Aim of the exercise:
All of the material below is to be restated word for word, apart from the pictures.

Available data:
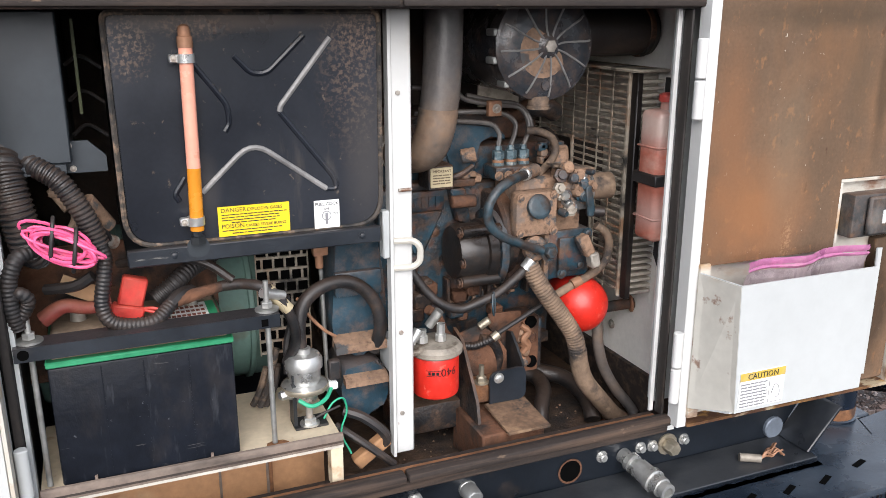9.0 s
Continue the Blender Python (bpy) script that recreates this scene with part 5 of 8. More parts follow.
def build_right_door():
    hinge = Vector((1.535, 5.488, 0.0))
    T = Matrix.Translation(hinge) @ Matrix.Rotation(radians(-1.0), 4, "Z")

    def bx(bm, x0, x1, y0, y1, z0, z1, bev=0.0, seg=1):
        return box(bm, x0, x1, y0, y1, z0, z1, bev, seg, m=T)
    W, za, zb = 0.517, 0.728, 1.503
    d = part("right_door", bx(B(), 0.0, W, 0.0, 0.006, za, zb), "rusty_white", gen, "white steel door standing wide open, tan foam inside and a white document pocket")
    part("hinge_strip", bx(B(), -0.010, 0.0105, -0.030, -0.0005, za, zb, 0.001), "white_lifted", d, "clean white hinge strip")
    part("door_flange", bx(B(), W - 0.006, W, -0.030, -0.0005, za, zb, 0.001), "rusty_white", d)
    part("door_flange", bx(B(), 0.0110, W - 0.0065, -0.030, -0.0005, zb - 0.006, zb), "rusty_white", d)
    part("door_flange", bx(B(), 0.0110, W - 0.0065, -0.034, -0.0005, za, za + 0.006), "rust_edge", d)
    part("skin_edge", bx(B(), W + 0.001, W + 0.012, -0.004, 0.03, za, zb - 0.004), "white_paint", d)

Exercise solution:
9.0 s
Continue the Blender Python (bpy) script that recreates this scene with part 5 of 8. More parts follow.
def build_right_door():
    hinge = Vector((1.535, 5.488, 0.0))
    T = Matrix.Translation(hinge) @ Matrix.Rotation(radians(-1.0), 4, "Z")

    def bx(bm, x0, x1, y0, y1, z0, z1, bev=0.0, seg=1):
        return box(bm, x0, x1, y0, y1, z0, z1, bev, seg, m=T)
    W, za, zb = 0.517, 0.728, 1.503
    d = part("right_door", bx(B(), 0.0, W, 0.0, 0.006, za, zb), "rusty_white", gen, "white steel door standing wide open, tan foam inside and a white document pocket")
    part("hinge_strip", bx(B(), -0.010, 0.0105, -0.030, -0.0005, za, zb, 0.001), "white_lifted", d, "clean white hinge strip")
    part("door_flange", bx(B(), W - 0.006, W, -0.030, -0.0005, za, zb, 0.001), "rusty_white", d)
    part("door_flange", bx(B(), 0.0110, W - 0.0065, -0.030, -0.0005, zb - 0.006, zb), "rusty_white", d)
    part("door_flange", bx(B(), 0.0110, W - 0.0065, -0.034, -0.0005, za, za + 0.006), "rust_edge", d)
    part("skin_edge", bx(B(), W + 0.001, W + 0.012, -0.004, 0.03, za, zb - 0.004), "white_paint", d)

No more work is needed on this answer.